Date: 2011-11-22 09:54 pm (UTC)From: [identity profile] jethrien.livejournal.com
It's cool--there's plenty of ugly men I'm still totally attracted to (Alan Rickman, I'm looking at you). But Christopher Walken creeps me out, despite the fact that I have no reason to believe he's not a perfectly nice guy. There's just something really unnerving about that man's eyes...(I think one is actually higher than the other.)

Date: 2011-11-22 09:59 pm (UTC)From: [identity profile] airspaniel.livejournal.com
It would also be much, much shorter. ^_~

Date: 2011-11-23 07:11 am (UTC)From: [identity profile] momerath4.livejournal.com
I'm one of those people (the ones who read it while in the process of getting an English degree).

I'm usually very fond of Victorian fiction, but clearly Middlemarch failed to make a big impression on me, because I remember very little about the plot except for the Dorothea/Casaubon thread. Regarding that, I distinctly remember *wanting* to identify with Dorothea because of the way she valued education and intellect... but actually wishing I could smack her the whole time because she was so effing pious and priggish. And I totally agree that George Eliot didn't really have a handle on the structure of this novel. It just kind of meanders, there are a ton of characters, and I didn't find any of them especially likeable or interesting.

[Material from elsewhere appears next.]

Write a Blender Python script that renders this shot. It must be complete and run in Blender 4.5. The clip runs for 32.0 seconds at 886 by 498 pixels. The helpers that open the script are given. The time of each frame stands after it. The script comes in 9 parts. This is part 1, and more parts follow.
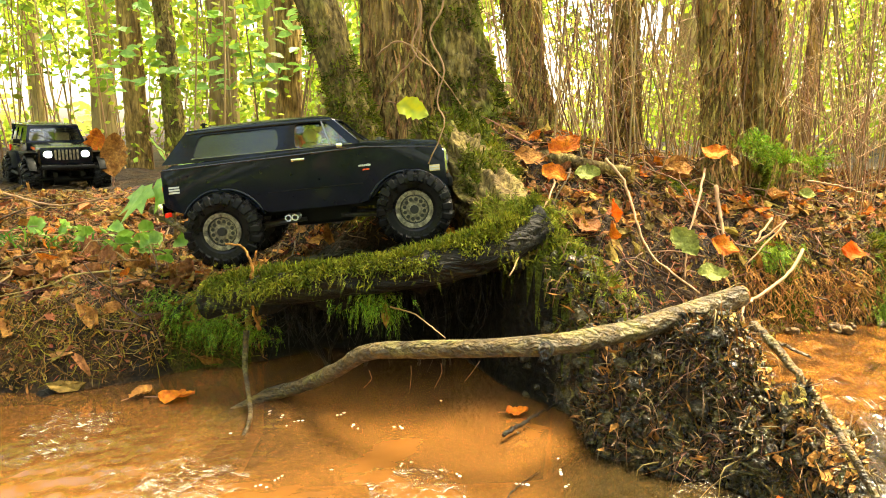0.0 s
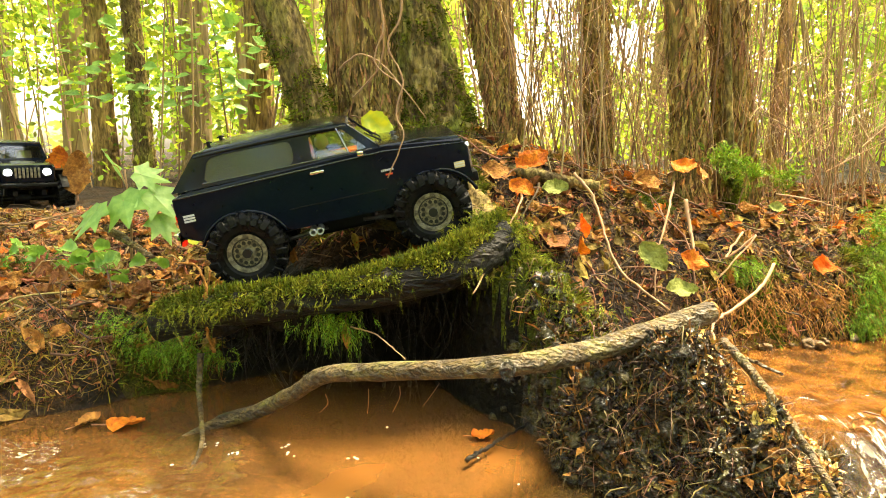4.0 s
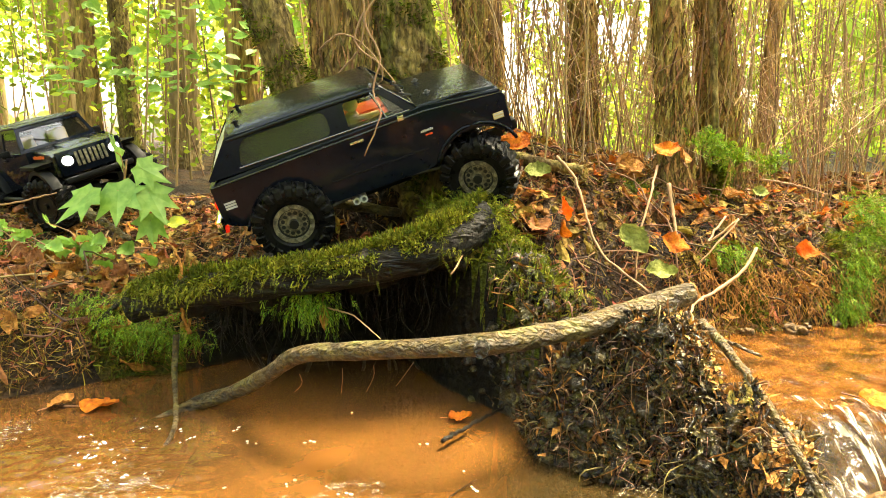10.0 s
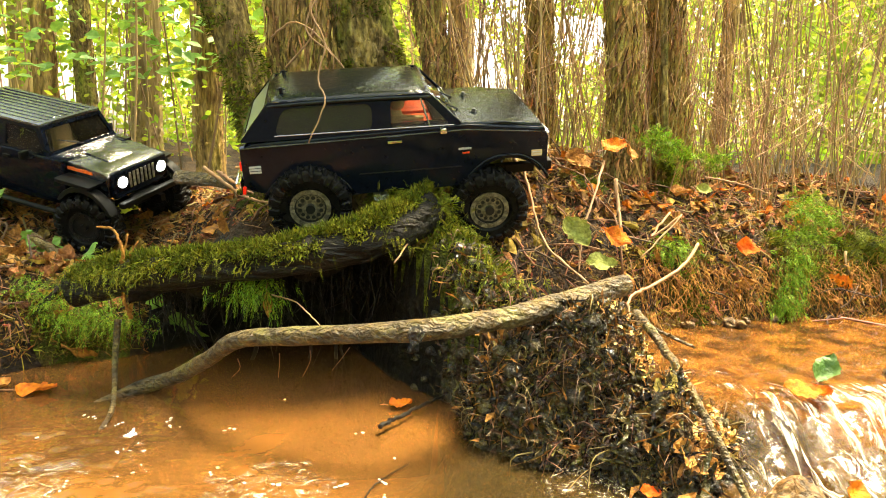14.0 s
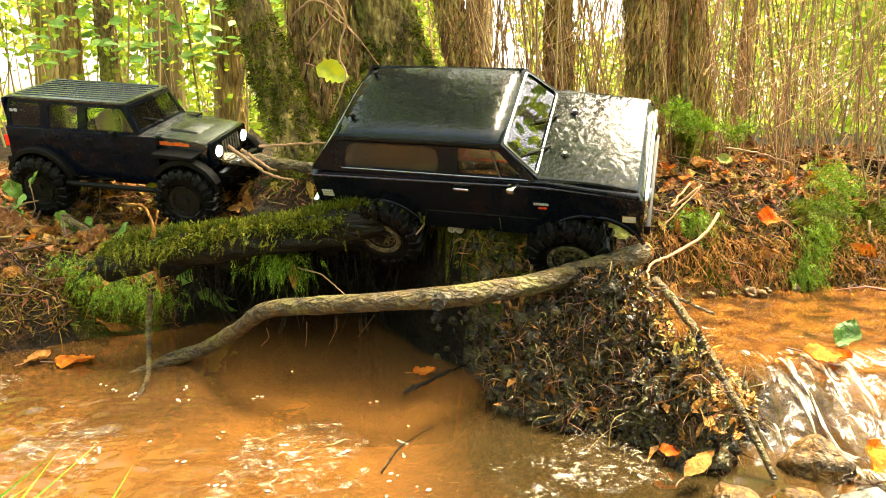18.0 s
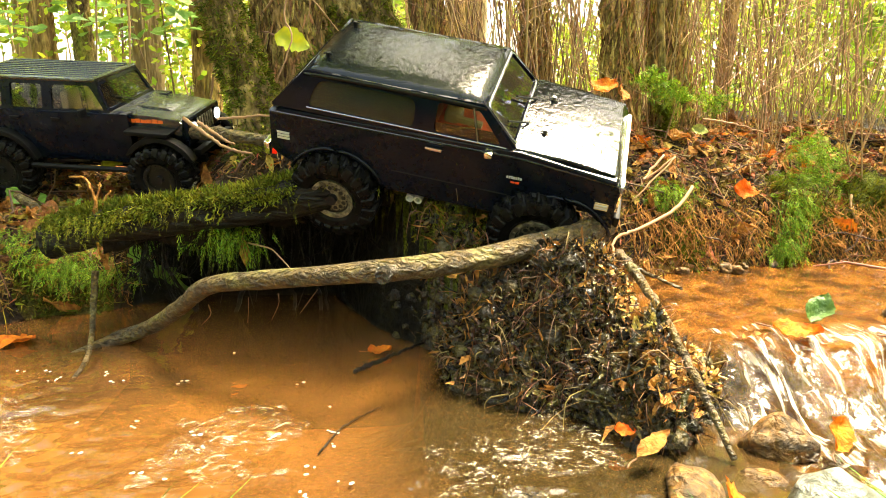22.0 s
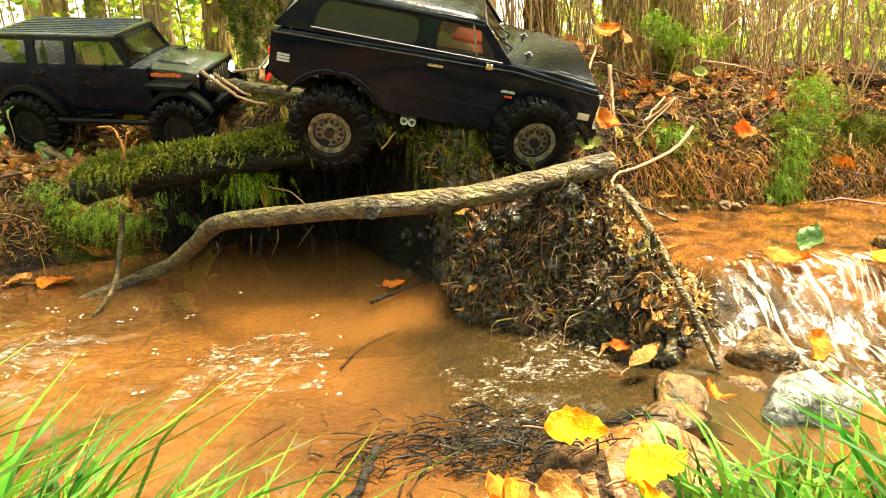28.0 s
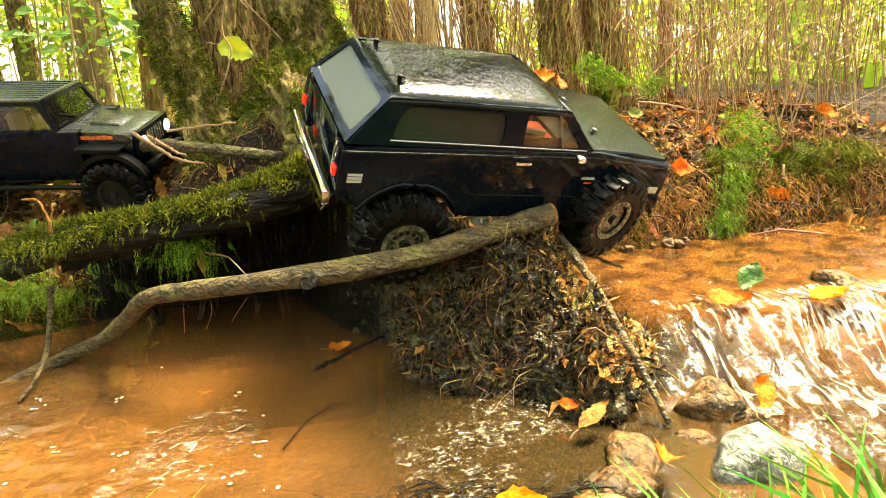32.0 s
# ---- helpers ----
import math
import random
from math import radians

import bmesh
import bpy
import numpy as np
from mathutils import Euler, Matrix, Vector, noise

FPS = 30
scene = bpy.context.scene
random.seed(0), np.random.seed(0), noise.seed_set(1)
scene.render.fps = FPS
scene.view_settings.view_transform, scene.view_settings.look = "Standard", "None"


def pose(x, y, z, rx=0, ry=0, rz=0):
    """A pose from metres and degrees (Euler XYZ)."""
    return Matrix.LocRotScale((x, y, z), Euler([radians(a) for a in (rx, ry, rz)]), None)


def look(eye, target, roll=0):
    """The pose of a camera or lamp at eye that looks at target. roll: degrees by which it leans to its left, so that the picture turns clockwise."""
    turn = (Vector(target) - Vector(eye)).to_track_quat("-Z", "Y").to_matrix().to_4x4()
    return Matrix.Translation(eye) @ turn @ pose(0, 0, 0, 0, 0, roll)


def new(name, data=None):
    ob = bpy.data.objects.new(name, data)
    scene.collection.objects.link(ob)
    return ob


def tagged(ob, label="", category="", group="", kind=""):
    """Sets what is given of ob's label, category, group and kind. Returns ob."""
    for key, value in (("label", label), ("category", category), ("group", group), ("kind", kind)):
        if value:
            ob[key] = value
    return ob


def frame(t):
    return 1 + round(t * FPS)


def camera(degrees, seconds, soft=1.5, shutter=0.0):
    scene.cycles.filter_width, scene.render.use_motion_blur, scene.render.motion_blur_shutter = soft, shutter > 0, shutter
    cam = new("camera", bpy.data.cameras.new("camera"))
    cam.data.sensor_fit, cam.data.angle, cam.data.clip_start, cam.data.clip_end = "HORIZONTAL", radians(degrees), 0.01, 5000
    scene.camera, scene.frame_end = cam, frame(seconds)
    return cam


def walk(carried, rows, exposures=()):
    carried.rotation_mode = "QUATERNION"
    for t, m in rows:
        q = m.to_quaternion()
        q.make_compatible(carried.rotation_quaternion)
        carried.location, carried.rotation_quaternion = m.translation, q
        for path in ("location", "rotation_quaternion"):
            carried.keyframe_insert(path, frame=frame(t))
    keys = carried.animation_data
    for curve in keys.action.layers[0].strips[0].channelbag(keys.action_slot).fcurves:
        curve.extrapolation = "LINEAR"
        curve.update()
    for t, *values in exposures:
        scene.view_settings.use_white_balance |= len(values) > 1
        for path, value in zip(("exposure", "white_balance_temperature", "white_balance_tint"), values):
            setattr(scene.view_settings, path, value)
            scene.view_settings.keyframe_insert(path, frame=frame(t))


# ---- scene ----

So yeah, I didn't really care for it much.

Date: 2011-11-25 03:02 pm (UTC)From: [identity profile] caranille.livejournal.com
I read Middlemarch years ago (not while getting an English degree), and not only do I not remember it now, I remember not remembering anything about it shortly after I read it, if you follow. Tried a couple other Eliots and was indifferent to all. She may be ambitious, but at least for me she fails the "are these characters interesting" test.

War and Peace is equally doorstoppable, but it's quite a bit better.